The Ohio State defensive coordinator gave a 352-word answer that touched on a number of topics, including the team's 110th-ranked pass defense, his relationship with head coach Urban Meyer and, tangentially, the 9/11 attack on the World Trade Center.
"You know what? Like I do everything else," he said when asked how he handled the criticism that came after OSU gave up 38.3 points per game vs. Michigan, Michigan State and Clemson. "Statistics, at the end of the year, you really look back at them, do you want to dive into statistics? Well, where were you in scoring defense? What is the most important? You can always find something that you can get better at, you gotta find something that you can hang your hat on.
"But the reality is as you go on battling, if it happens, it happens. If it doesn't happen, it doesn't happen. But what are you going to do, live your life worried about everything? How would that be? How much excitement, what would that do for you? You know what, you're confident in what you do and you believe in what you do. If that's what the plan is, that's what the plan is. I want what's best for this place. Coach Meyer knows that and we talked about that from day one. If something is better for this place, then so be it because I want what is best for my alma mater, my university.
"Obviously we have enough confidence in what it is that we do. We don't just look at one single stat. I know you keep dwelling upon it and everybody dwells upon it, but the reality is this is a team game. People ask all kinds of questions. Why is this the best sport known to man? Because it's a team sport. It's more like life. If something happens to one of your buddies and he doesn't pick you up, do you defriend him for the rest of his life?
"Things like that. That's what you learn from this. The examples we set for our guys are the same examples we all live our life by. You can't worry. Because there was a bombing in the World Trade Center a few years ago, do you never want to fly again? What are you going to do? I know it's comparing it to different things, but the reality is you have confidence in what you do and believe in what you do and whatever happens, happens."
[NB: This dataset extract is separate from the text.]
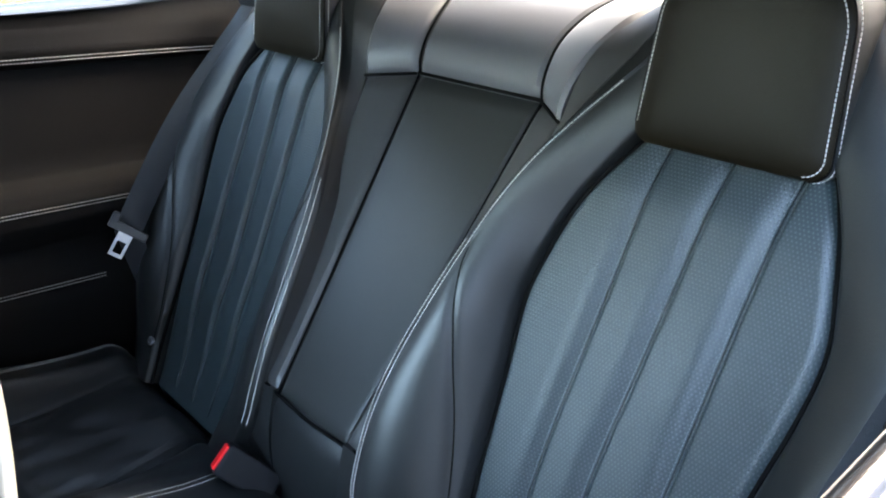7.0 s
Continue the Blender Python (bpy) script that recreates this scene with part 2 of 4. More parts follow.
def stitches(points, pitch, length, r, normal, lift=0.0, slant=0.0, bm=None):
    """Single stitches along a seam, each a small raised grain of thread."""
    bm = bm or bmesh.new()
    for p, d in spaced(points, pitch):
        nrm = Vector(normal(p) if callable(normal) else normal).normalized()
        side = d.cross(nrm).normalized()
        dd = (d + side * slant).normalized()
        a, b, c = p - dd * length / 2, p + nrm * (lift + r * 0.8), p + dd * length / 2
        tube([a, (a * 2 + c) / 3 + nrm * (lift + r * 0.7), (a + c * 2) / 3 + nrm * (lift + r * 0.7), c], r, 5, bm=bm)
    return bm


def block(lo, hi, bevel=0.0, seg=2, bm=None):
    """A box between two corners, with rounded edges."""
    bm = bm or bmesh.new()
    made = bmesh.ops.create_cube(bm, size=1.0)["verts"]
    for v in made:
        v.co = Vector([(lo[k] + hi[k]) / 2 + v.co[k] * (hi[k] - lo[k]) for k in range(3)])
    if bevel:
        es = list({e for v in made for e in v.link_edges})
        bmesh.ops.bevel(bm, geom=es, offset=bevel, segments=seg, affect="EDGES", profile=0.6)
    return bm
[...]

It was certainly a mouthful but revealed a few truths about Fickell, including his love of Ohio State – after all, he has been a player, assistant coach and interim head coach since 1993 – and his refusal to back down from any challenges.
And it was a challenging end of the season for the Buckeye defense, which gave up 41 points to a Michigan team with a quarterback playing on an injured foot, ceded more than 300 yards passing to Michigan State QB Connor Cook for the first time in his career and then let Tajh Boyd and Sammy Watkins set records in the Orange Bowl.
That led to a dramatic restructuring of the defense in the offseason, including the departure of Fickell's friend and line coach Mike Vrabel as well as the hiring of new co-defensive coordinator and safeties coach Chris Ash, who has been tasked with improving the pass defense from its woeful finish a season ago.
So far, the partnership is working well, Fickell said.
"It's been a great transition, to be honest with you," Fickell said. "I know that we haven't had the real stresses and the reality of a season, but we battled through a lot of things in about the last month or so and it's been a great growing experience for me. I've always had a bit of a comfort level since I've been here with the people that I've known. Even having Coach Vrabes here, not that he's been here for a long time, but a guy that's had a comfort level in there that you always knew.
"That's one of the things that Coach Meyer likes to challenge you to do is to get you out of your comfort zone. Having some new guys has made me do that and broaden things that we do. It's been a great growing experience I think for all of us, and I think it's going to show."
That meshes with what Ash said about his hiring when asked in February.
"If I didn't think that Luke and I could have a good working relationship and have chemistry in the room, I would not have done it," Ash said of taking the job. "The players are going to feed off the coaches, and we talk a lot about successful teams have one thing in common – they have great chemistry. A lot of that comes from the staff. You don't have to be best friends or anything, but you have to be on the same page, you have to have a great working relationship, you've got to share the same beliefs and philosophies and direction for the defense or offense, whatever it may be."
And so far, it appears some of the fundamentals of Ohio State's previous regimes are meshing with the new members of the staff. Fickell continued to talk about the defense doing its "1/11th," a hallmark of the defensive staff's directions for years, while with Ash on board the team will work on simplifying the defense and allowing what will be a young back seven to fly to the football.
It's too early to tell how some of the adjustments – which will include more aggressive, press coverage out wide – will pan out on the field come August. One thing is for sure, though – the plan to win at Ohio State still begins with defense.
"He wants to be great. It's pretty self explanatory," Fickell said of Meyer. "We have to understand that we're going to challenge things. If a guy catches one, he catches one, but the idea of sometimes bending but don't break is not exactly the mentality that obviously Coach Meyer likes, and those are some of the things that as you get into the third year of it, you figure out each other. And hopefully we'll do a better job of it."